Me: I get that, and I agree with you. The church has responded hatefully and harshly to gay people. Yet we know through the teachings of Jesus that we should love our neighbors and have compassion on them. Compromise the truth? Never. But our faith should never provoke hatred towards others. 

If I could say one thing to the church I would say that we need to be far more sensitive to the gay community. They’re hurting and scared. They feel outcast by their own families. They belong nowhere. But God is calling them to join his story in Christ. God is calling everyone everywhere to take hold of his grace and experience His love, and that love should be exuded through his church, that is, his body. 

I would be remiss if I didn’t mention the one thing I would say to the gay community: Your sexual orientation is not the sum total of your identity. You’re human, and you have many layers to your identity and existence. When gay people come out they have a strong tendency to make everything about being gay. It really grieves me that they elevate their sexuality to the point of the ultimate reality. Their sexuality encompasses their total being, and it shouldn’t be this way. We’re more than our sexuality, much more. 

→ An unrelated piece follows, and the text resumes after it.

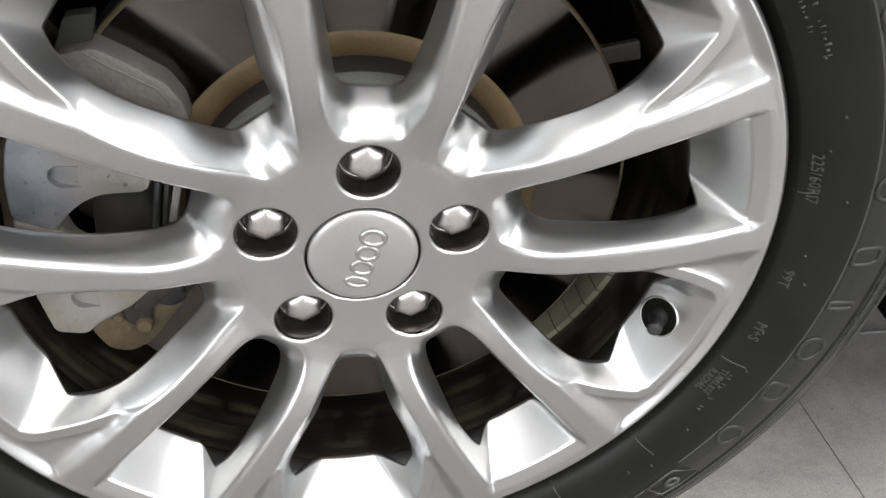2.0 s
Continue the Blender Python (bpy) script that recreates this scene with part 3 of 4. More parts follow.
def turned(profile, n, m):
    """A turned piece along a local z axis, moved by m."""
    bm = bmesh.new()
    rows = [[bm.verts.new(m @ Vector((r * math.cos(2 * math.pi * i / n), r * math.sin(2 * math.pi * i / n), h))) for i in range(n)] for r, h in profile]
    for a, b in zip(rows, rows[1:]):
        for i in range(n):
            j = (i + 1) % n
            bm.faces.new((a[i], a[j], b[j], b[i]))
    bm.faces.new(rows[0][::-1])
    bm.faces.new(rows[-1])
    bmesh.ops.recalc_face_normals(bm, faces=bm.faces)
    return bm


def turned_open(profile, n, m):
    bm = bmesh.new()
    rows = [[bm.verts.new(m @ Vector((r * math.cos(2 * math.pi * i / n), r * math.sin(2 * math.pi * i / n), h))) for i in range(n)] for r, h in profile]
    for a, b in zip(rows, rows[1:]):
        for i in range(n):
            j = (i + 1) % n
            bm.faces.new((a[i], a[j], b[j], b[i]))
    bmesh.ops.recalc_face_normals(bm, faces=bm.faces)
    return bm


vm = Matrix.Translation(pt(VR, VA, 0.0255)) @ vturn
hm = Matrix.Translation(pt(VR, VA, 0.0250)) @ wnorm @ Matrix.Translation((0, 0, 0.0008))
# the wall is uncut: a black disc stands for the hole's shade
part("valve_hole", turned([(0.0124, -0.003), (0.0124, 0.0009), (0.0118, 0.0012), (0.0100, 0.0010), (0.002, 0.0009)], 40, hm), BLACK_PLASTIC, wheel, "black disc for the dark of the valve hole")
part("valve_ring", turned_open([(0.0142, -0.002), (0.0139, 0.0004), (0.0134, 0.0009), (0.0128, 0.0010), (0.0123, 0.0006), (0.0121, -0.001)], 48, hm), SILVER, wheel, "rounded silver edge of the valve hole")
valve = part("valve_stem", turned([(0.0066, -0.002), (0.0066, 0.004), (0.0050, 0.006), (0.0044, 0.012), (0.0040, 0.014)], 24, vm), BLACK, wheel, "black rubber valve stem")
vcap = turned([(0.0042, 0.009), (0.0047, 0.0100), (0.0047, 0.0185), (0.0042, 0.0200), (0.0028, 0.0206), (0.001, 0.0207)], 14, vm)
part("valve_cap", vcap, BLACK, valve, "ribbed black valve cap", smooth=False)

# adhesive balance weights on the barrel
for i in range(8):
    a = 102.5 + i * 4.3
    bm = lathe([(0.2000, 0.080), (0.1955, 0.081), (0.1955, 0.104), (0.2005, 0.105)], 4, a + 0.12, a + 4.18, close=True)
    part("balance_weight", bm, WEIGHT, wheel, "segment of a dull adhesive balance weight strip", smooth=False)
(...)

We’re human. We’re made in the image of God, all of us, gay and straight. We all have an identity that finds itself in that image, and in order for us to get the healing, forgiveness, and redemption we need, we must come back to our Creator and allow his Spirit to fill our minds and hearts. 

Our goal is to get back to the beautiful and delightful relationship God wants with us. Whether straight or gay, it’s our greatest need and our surest hope. That is, a relationship with God through Jesus. Wouldn’t you know that It all comes back to our unbelievably great need for the grace we find in the person and work of Jesus.